Even a well-developed investment plan can fail for reasons that have nothing to do with investments. It could fail because the family breadwinner dies prematurely and doesn’t have enough life insurance to cover her loved ones. Or it could fail because of an auto accident that results in a large judgment, and there’s insufficient liability insurance in the form of an umbrella policy.
This is why it’s critical to integrate an investment plan into an overall estate, tax, and risk management (insurance) plan. One area of concern that is all-too-often overlooked in the need for long-term care insurance (LTCI).

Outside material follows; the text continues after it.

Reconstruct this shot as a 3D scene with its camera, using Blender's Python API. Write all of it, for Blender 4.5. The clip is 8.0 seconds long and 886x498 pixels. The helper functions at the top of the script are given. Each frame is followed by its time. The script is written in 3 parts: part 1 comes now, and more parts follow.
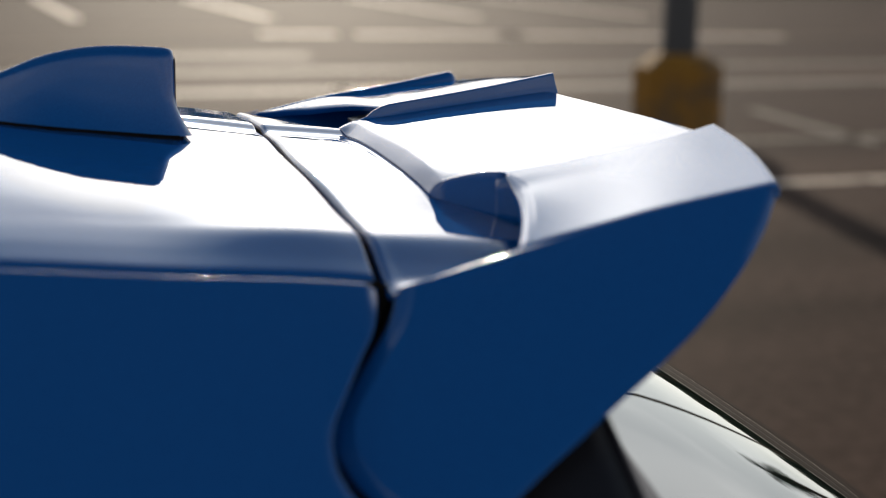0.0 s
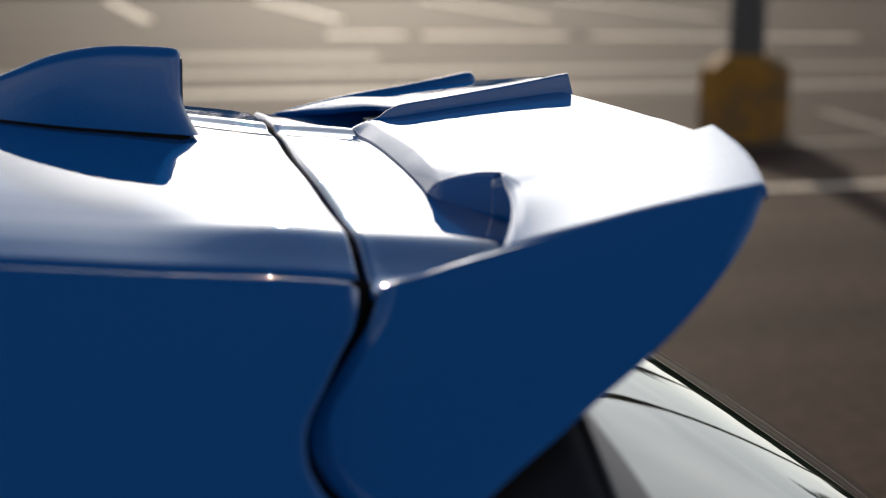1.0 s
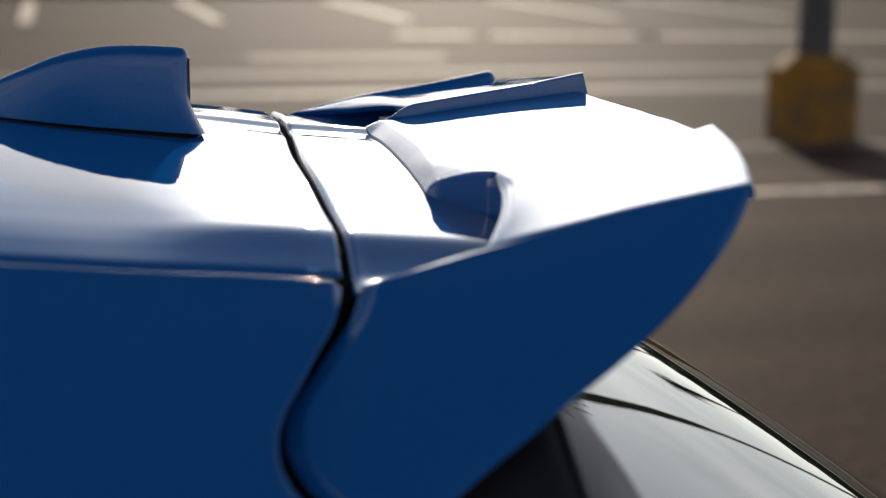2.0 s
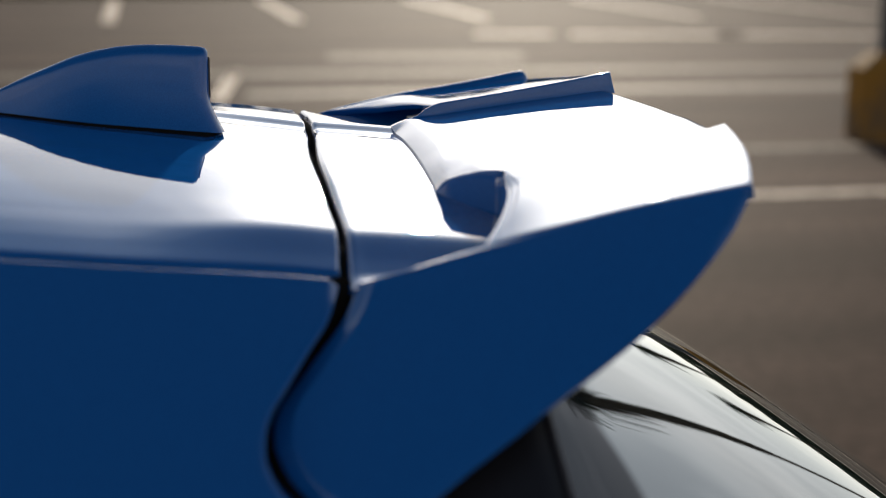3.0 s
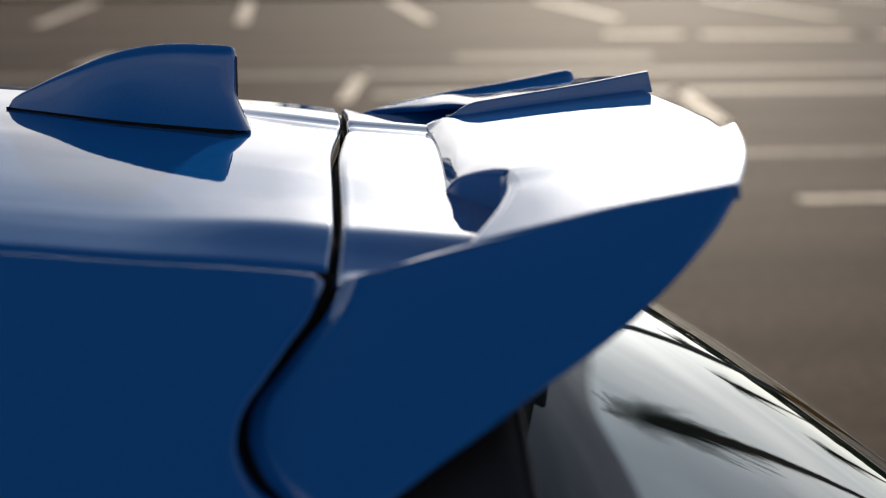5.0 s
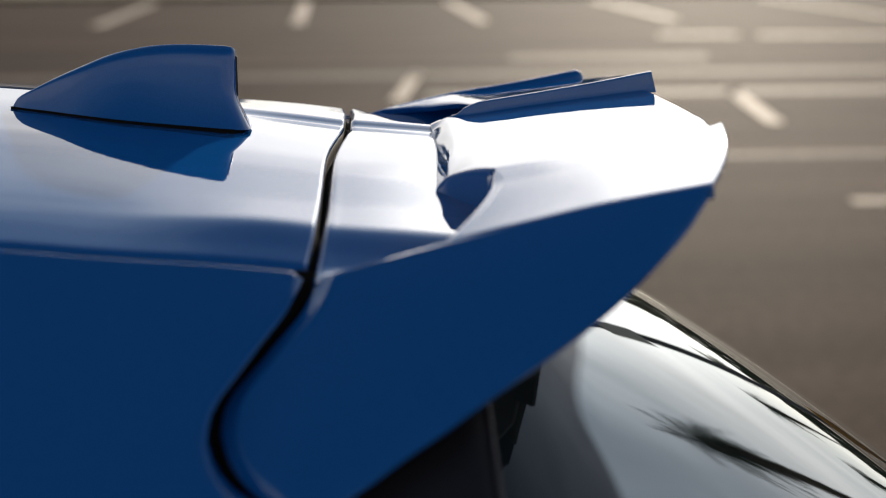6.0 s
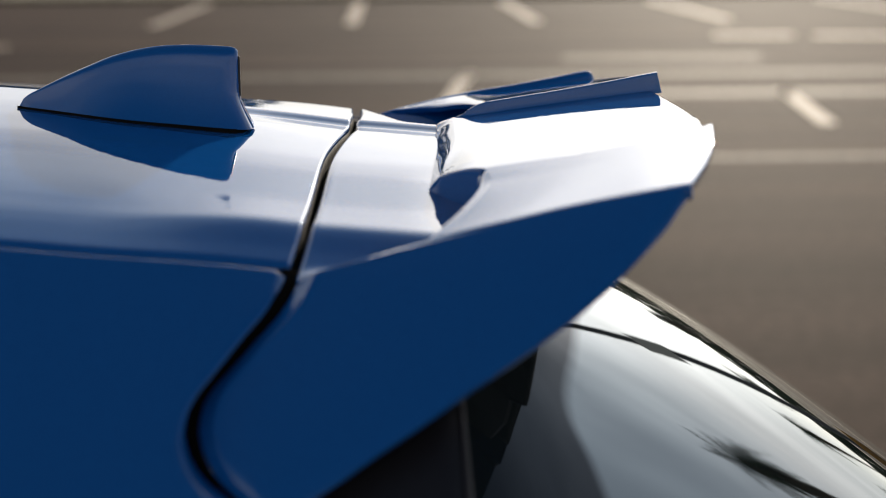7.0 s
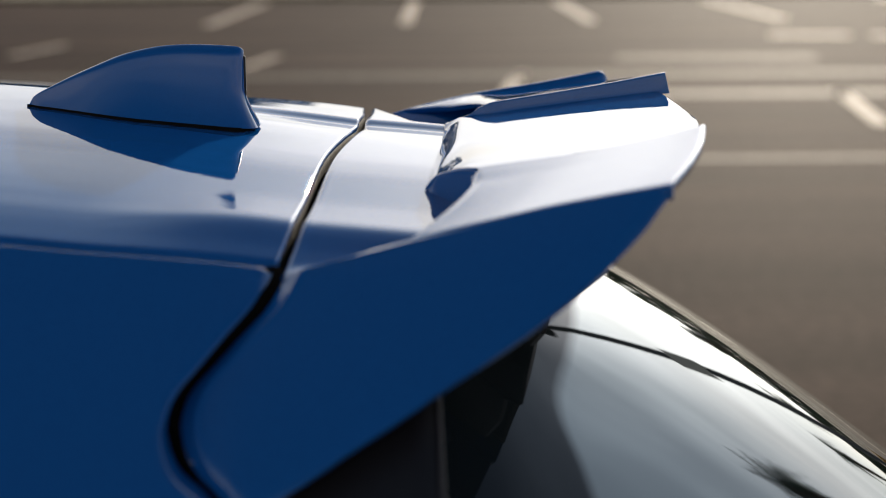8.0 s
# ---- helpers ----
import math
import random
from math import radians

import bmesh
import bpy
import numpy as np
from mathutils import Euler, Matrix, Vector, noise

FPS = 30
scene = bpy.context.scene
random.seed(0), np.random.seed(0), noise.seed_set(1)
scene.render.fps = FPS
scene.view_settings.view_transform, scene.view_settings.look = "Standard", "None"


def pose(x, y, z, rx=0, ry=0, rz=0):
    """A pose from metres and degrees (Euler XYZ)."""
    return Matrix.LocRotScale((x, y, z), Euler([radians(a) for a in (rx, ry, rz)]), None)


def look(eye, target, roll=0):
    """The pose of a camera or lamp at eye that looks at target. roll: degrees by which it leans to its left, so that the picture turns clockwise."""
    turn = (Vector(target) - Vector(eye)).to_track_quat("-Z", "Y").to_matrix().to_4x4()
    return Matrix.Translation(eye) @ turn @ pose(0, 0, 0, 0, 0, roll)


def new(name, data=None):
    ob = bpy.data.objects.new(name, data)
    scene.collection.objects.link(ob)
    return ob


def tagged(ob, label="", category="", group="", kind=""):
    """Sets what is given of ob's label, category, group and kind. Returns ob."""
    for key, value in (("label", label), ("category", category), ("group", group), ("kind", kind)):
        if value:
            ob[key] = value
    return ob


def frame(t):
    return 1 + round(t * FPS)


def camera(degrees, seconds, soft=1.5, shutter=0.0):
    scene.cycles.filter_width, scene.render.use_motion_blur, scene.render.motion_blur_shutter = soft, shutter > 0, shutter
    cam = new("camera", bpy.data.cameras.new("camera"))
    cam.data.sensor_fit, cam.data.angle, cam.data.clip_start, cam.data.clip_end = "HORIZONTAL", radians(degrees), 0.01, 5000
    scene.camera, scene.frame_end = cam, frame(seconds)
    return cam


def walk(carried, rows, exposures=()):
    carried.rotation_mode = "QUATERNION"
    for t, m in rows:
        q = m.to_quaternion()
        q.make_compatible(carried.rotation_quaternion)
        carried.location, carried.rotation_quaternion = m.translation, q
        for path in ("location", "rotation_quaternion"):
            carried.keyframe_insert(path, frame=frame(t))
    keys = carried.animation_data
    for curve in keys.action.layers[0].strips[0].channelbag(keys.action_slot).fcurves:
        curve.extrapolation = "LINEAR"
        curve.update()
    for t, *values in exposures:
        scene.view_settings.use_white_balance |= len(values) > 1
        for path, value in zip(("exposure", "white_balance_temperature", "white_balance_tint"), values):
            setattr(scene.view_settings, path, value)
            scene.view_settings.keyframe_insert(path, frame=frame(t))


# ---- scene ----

According to a survey by Sun Life Financial, there’s a major disconnect between people’s need for LTCI and the preparation for that need. While just 36 percent of those surveyed believed that they would need such insurnance, it’s estimated that at least 60 percent of people over age 65 will require some long-term care services at some point in their lives. The survey also found that 84 percent said they don’t feel financially prepared for LTCI.
And this is almost surely an understatement for two reasons. First, contrary to what many people believe, Medicare and private health insurance programs don’t pay for the majority of long-term care services that most people eventually need, such as help with personal care such as dressing or using the bathroom independently. Second, when asked to estimate how much costs would increase by 2030, the average estimate put the figure at 56 percent. Based on historical data, by contrast, the costs are estimated to rise 123 percent.